##### Data section #####

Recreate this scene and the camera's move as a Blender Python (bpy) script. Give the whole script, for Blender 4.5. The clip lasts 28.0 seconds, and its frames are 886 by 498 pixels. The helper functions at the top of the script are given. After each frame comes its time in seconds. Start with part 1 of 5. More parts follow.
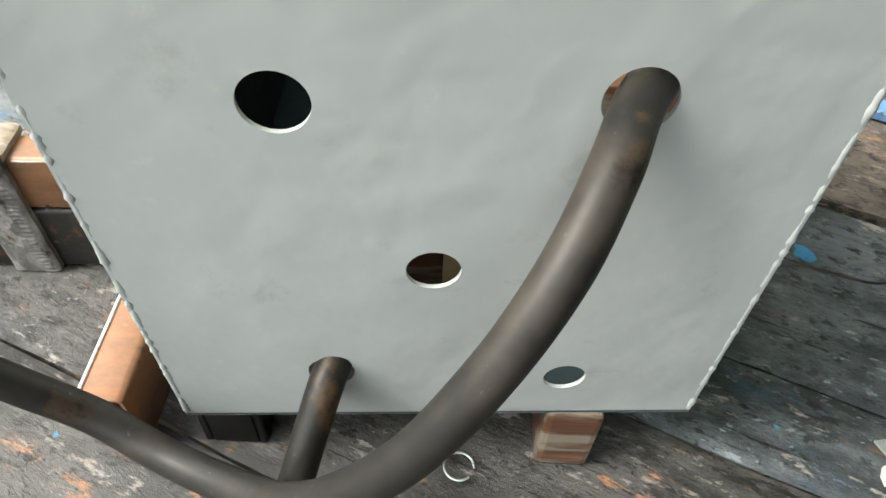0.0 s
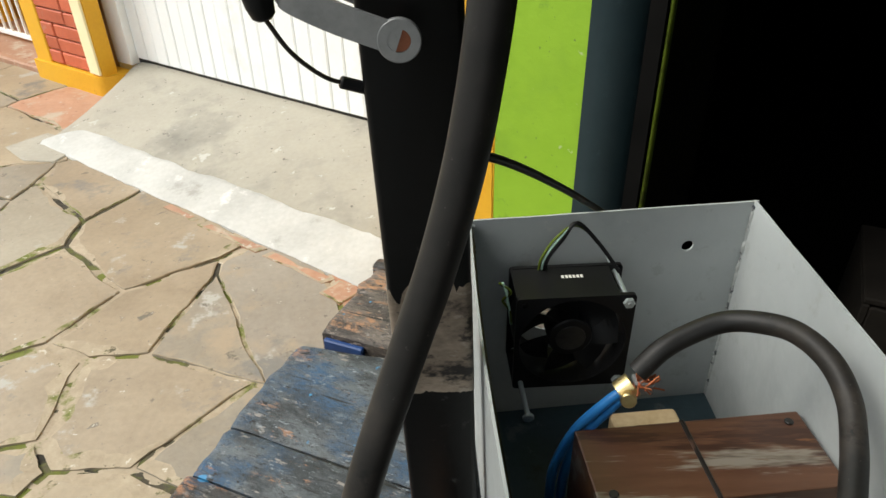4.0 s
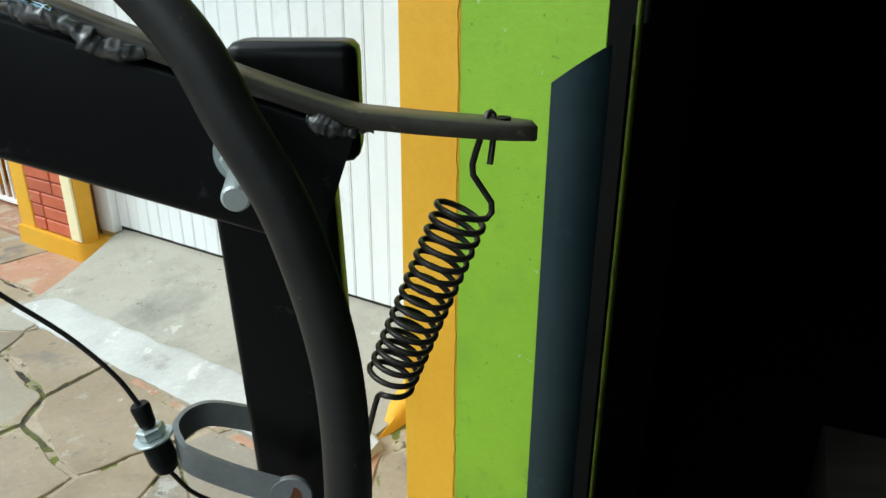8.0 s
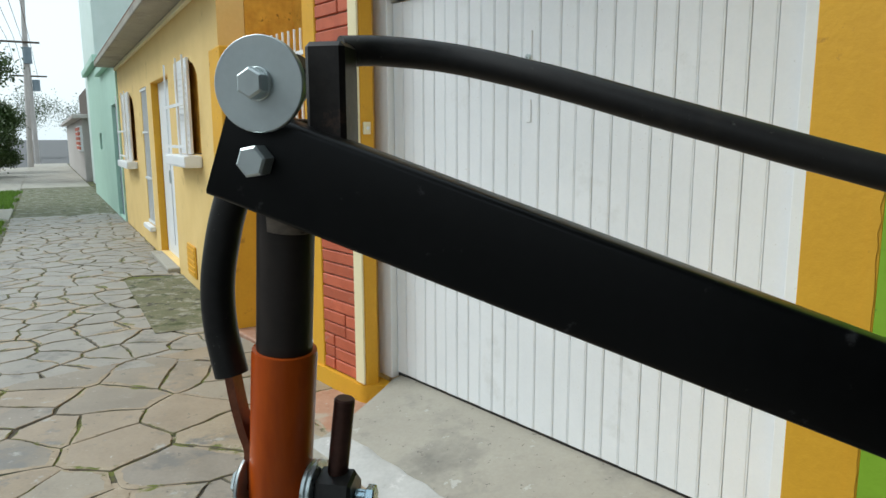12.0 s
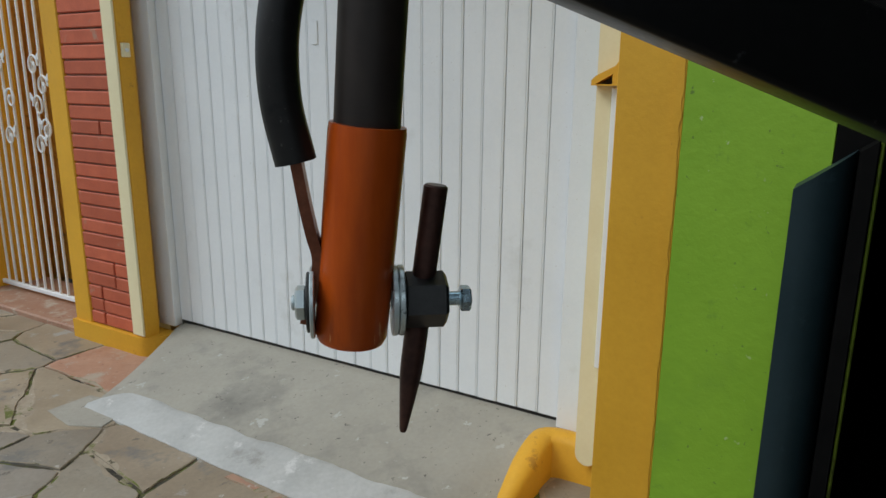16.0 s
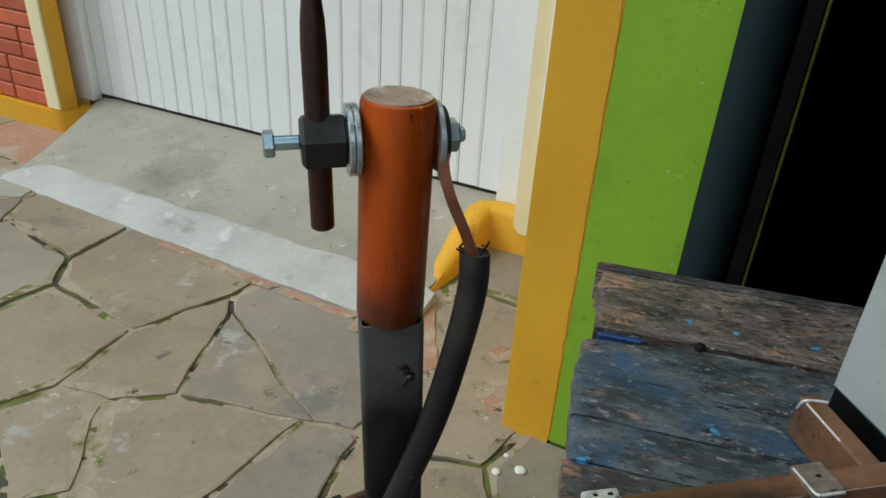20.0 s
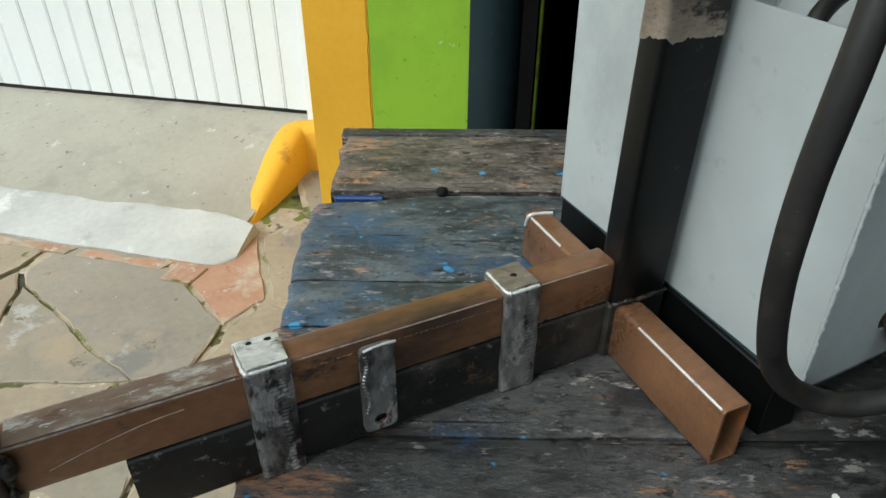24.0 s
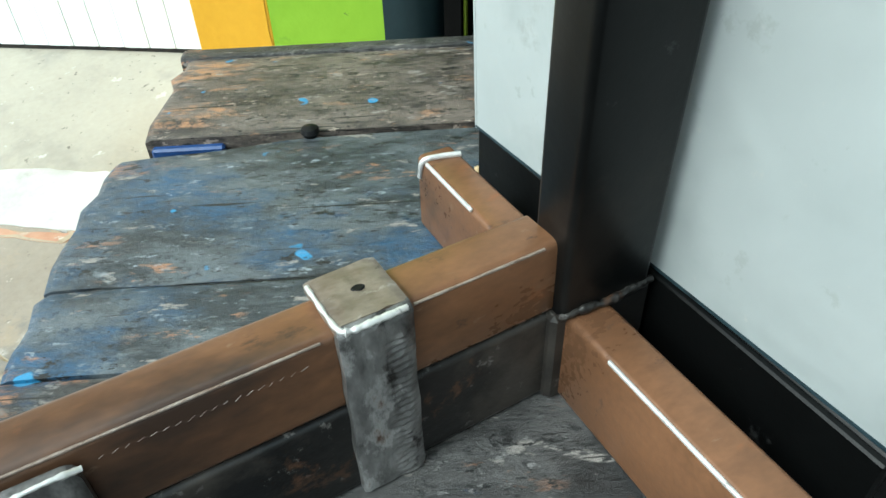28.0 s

#####

Short exercise
Repeat the data in full and exactly. Omit pictures.

Answer to this task
Recreate this scene and the camera's move as a Blender Python (bpy) script. Give the whole script, for Blender 4.5. The clip lasts 28.0 seconds, and its frames are 886 by 498 pixels. The helper functions at the top of the script are given. After each frame comes its time in seconds. Start with part 1 of 5. More parts follow.
0.0 s
4.0 s
8.0 s
12.0 s
16.0 s
20.0 s
24.0 s
28.0 s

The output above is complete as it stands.